Make an exact copy of the lines, leaving the pictures out.

[Provided material]
........

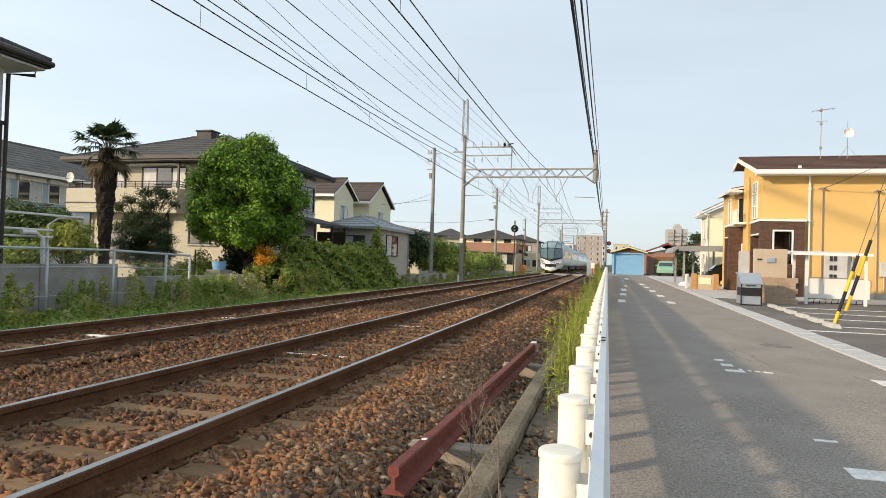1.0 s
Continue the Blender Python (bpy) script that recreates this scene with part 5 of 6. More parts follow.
# ---- line equipment ----
def gantry(y, tall=True):
    g = thing("catenary_gantry", "grey steel lattice portal over both tracks", "catenary gantry", group="portals over the line")
    xl, xr = -9.35, -0.88
    zb = z_rail(y) - 0.4
    h = z_rail(y)
    for x, top in ((xl, 9.45), (xr, 8.35)):
        s = Shape().tube([(x, y, zb - 0.3), (x, y, h + top)], [0.165, 0.115], 12)
        p = part("mast", s, M_POLE, g)
        for zb in (6.3, 6.9):
            part("band", Shape().tube([(x, y, h + zb), (x, y, h + zb + 0.11)], 0.158, 12), M_STEEL, p)
    lat = Shape()
    z0, z1 = h + 6.63, h + 7.2
    for yy in (y - 0.16, y + 0.16):
        lat.box(xl, xr, yy - 0.03, yy + 0.03, z1 - 0.06, z1)
        lat.box(xl + 0.75, xr - 0.6, yy - 0.03, yy + 0.03, z0, z0 + 0.06)
        n = 8
        w = (xr - 0.6 - xl - 0.75) / n
        for k in range(n):
            a = xl + 0.75 + k * w
            lat.tube([(a, yy, z0 + 0.03), (a + w / 2, yy, z1 - 0.03), (a + w, yy, z0 + 0.03)], 0.026, 4)
        lat.tube([(xl, yy, h + 6.05), (xl + 0.75, yy, z0 + 0.02)], 0.04, 5)
        lat.tube([(xl + 0.75, yy, z0 + 0.02), (xl, yy, z1 - 0.03)], 0.03, 5)
        lat.tube([(xr, yy, h + 6.25), (xr - 0.6, yy, z0 + 0.02)], 0.04, 5)
        lat.tube([(xr - 0.6, yy, z0 + 0.02), (xr, yy, z1 - 0.03)], 0.03, 5)
    part("lattice_beam", lat, M_STEEL, g)
    arm = Shape()
    for z in (8.05, 8.60):
        arm.box(xl, -6.15, y - 0.04, y + 0.04, h + z, h + z + 0.08)
    arm.box(-6.24, -6.16, y - 0.04, y + 0.04, h + 7.1, h + 8.68)
    arm.tube([(-6.3, y, h + 8.64), (-5.92, y, h + 8.1)], 0.035, 5)
    part("cross_arm", arm, M_STEEL, g)
    part("cross_arm", Shape().box(xl - 0.8, xl, y - 0.04, y + 0.04, h + 8.3, h + 8.38), M_STEEL, g)
    ins = Shape()
    for x, z in ((-9.95, 8.38), (-8.74, 8.68), (-8.15, 8.68), (-7.59, 8.68), (-7.09, 8.68), (-6.43, 8.68), (-8.7, 7.68), (-8.15, 7.68), (-7.1, 7.68)):
        for k in range(3):
            ins.tube([(x, y, h + z + 0.1 * k), (x, y, h + z + 0.04 + 0.1 * k)], 0.05, 8)
        ins.tube([(x, y, h + z - 0.02), (x, y, h + z + 0.36)], 0.015, 5)
    tagged(part("insulators", ins, M_CONC, g), kind="stuff")
    if tall:
        tw = Shape()
        for dx in (-0.17, 0.17):
            for dy in (-0.17, 0.17):
                tw.tube([(xl + dx, y + dy, h + 9.05), (xl + dx * 0.8, y + dy * 0.8, h + 11.85)], 0.025, 4)
        for k in range(8):
            z = h + 9.05 + k * 0.35
            sg = 1 if k % 2 else -1
            for dy in (-0.16, 0.16):
                tw.tube([(xl - 0.16 * sg, y + dy, z), (xl + 0.16 * sg, y + dy, z + 0.35)], 0.016, 4)
        part("lattice_top", tw, M_STEEL, g)
    for x0, x1, z in ((xl, -7.9, 5.45), (xr, -2.1, 5.35)):
        part("bracket_arm", Shape().tube([(x0, y, h + z), (x1, y, h + z + 0.04)], 0.025, 6), M_STEEL, g)
    can = Shape()
    for xc in X_TRACKS:
        can.tube([(xc - 0.7, y, z0), (xc, y, h + 5.35)], 0.02, 5)
        can.tube([(xc + 0.7, y, z0), (xc, y, h + 5.35)], 0.02, 5)
        can.tube([(xc, y, h + 5.35), (xc, y, h + 5.02)], 0.03, 5)
    can.tube([(-5.5, y, z0), (-5.05, y, h + 5.6), (-5.05, y, h + 5.0), (-4.75, y, h + 5.0), (-4.75, y, h + 5.6), (-4.3, y, z0)], 0.022, 5)
    part("hanger", can, M_STEEL, g)
    return g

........

[The response]
1.0 s
Continue the Blender Python (bpy) script that recreates this scene with part 5 of 6. More parts follow.
# ---- line equipment ----
def gantry(y, tall=True):
    g = thing("catenary_gantry", "grey steel lattice portal over both tracks", "catenary gantry", group="portals over the line")
    xl, xr = -9.35, -0.88
    zb = z_rail(y) - 0.4
    h = z_rail(y)
    for x, top in ((xl, 9.45), (xr, 8.35)):
        s = Shape().tube([(x, y, zb - 0.3), (x, y, h + top)], [0.165, 0.115], 12)
        p = part("mast", s, M_POLE, g)
        for zb in (6.3, 6.9):
            part("band", Shape().tube([(x, y, h + zb), (x, y, h + zb + 0.11)], 0.158, 12), M_STEEL, p)
    lat = Shape()
    z0, z1 = h + 6.63, h + 7.2
    for yy in (y - 0.16, y + 0.16):
        lat.box(xl, xr, yy - 0.03, yy + 0.03, z1 - 0.06, z1)
        lat.box(xl + 0.75, xr - 0.6, yy - 0.03, yy + 0.03, z0, z0 + 0.06)
        n = 8
        w = (xr - 0.6 - xl - 0.75) / n
        for k in range(n):
            a = xl + 0.75 + k * w
            lat.tube([(a, yy, z0 + 0.03), (a + w / 2, yy, z1 - 0.03), (a + w, yy, z0 + 0.03)], 0.026, 4)
        lat.tube([(xl, yy, h + 6.05), (xl + 0.75, yy, z0 + 0.02)], 0.04, 5)
        lat.tube([(xl + 0.75, yy, z0 + 0.02), (xl, yy, z1 - 0.03)], 0.03, 5)
        lat.tube([(xr, yy, h + 6.25), (xr - 0.6, yy, z0 + 0.02)], 0.04, 5)
        lat.tube([(xr - 0.6, yy, z0 + 0.02), (xr, yy, z1 - 0.03)], 0.03, 5)
    part("lattice_beam", lat, M_STEEL, g)
    arm = Shape()
    for z in (8.05, 8.60):
        arm.box(xl, -6.15, y - 0.04, y + 0.04, h + z, h + z + 0.08)
    arm.box(-6.24, -6.16, y - 0.04, y + 0.04, h + 7.1, h + 8.68)
    arm.tube([(-6.3, y, h + 8.64), (-5.92, y, h + 8.1)], 0.035, 5)
    part("cross_arm", arm, M_STEEL, g)
    part("cross_arm", Shape().box(xl - 0.8, xl, y - 0.04, y + 0.04, h + 8.3, h + 8.38), M_STEEL, g)
    ins = Shape()
    for x, z in ((-9.95, 8.38), (-8.74, 8.68), (-8.15, 8.68), (-7.59, 8.68), (-7.09, 8.68), (-6.43, 8.68), (-8.7, 7.68), (-8.15, 7.68), (-7.1, 7.68)):
        for k in range(3):
            ins.tube([(x, y, h + z + 0.1 * k), (x, y, h + z + 0.04 + 0.1 * k)], 0.05, 8)
        ins.tube([(x, y, h + z - 0.02), (x, y, h + z + 0.36)], 0.015, 5)
    tagged(part("insulators", ins, M_CONC, g), kind="stuff")
    if tall:
        tw = Shape()
        for dx in (-0.17, 0.17):
            for dy in (-0.17, 0.17):
                tw.tube([(xl + dx, y + dy, h + 9.05), (xl + dx * 0.8, y + dy * 0.8, h + 11.85)], 0.025, 4)
        for k in range(8):
            z = h + 9.05 + k * 0.35
            sg = 1 if k % 2 else -1
            for dy in (-0.16, 0.16):
                tw.tube([(xl - 0.16 * sg, y + dy, z), (xl + 0.16 * sg, y + dy, z + 0.35)], 0.016, 4)
        part("lattice_top", tw, M_STEEL, g)
    for x0, x1, z in ((xl, -7.9, 5.45), (xr, -2.1, 5.35)):
        part("bracket_arm", Shape().tube([(x0, y, h + z), (x1, y, h + z + 0.04)], 0.025, 6), M_STEEL, g)
    can = Shape()
    for xc in X_TRACKS:
        can.tube([(xc - 0.7, y, z0), (xc, y, h + 5.35)], 0.02, 5)
        can.tube([(xc + 0.7, y, z0), (xc, y, h + 5.35)], 0.02, 5)
        can.tube([(xc, y, h + 5.35), (xc, y, h + 5.02)], 0.03, 5)
    can.tube([(-5.5, y, z0), (-5.05, y, h + 5.6), (-5.05, y, h + 5.0), (-4.75, y, h + 5.0), (-4.75, y, h + 5.6), (-4.3, y, z0)], 0.022, 5)
    part("hanger", can, M_STEEL, g)
    return g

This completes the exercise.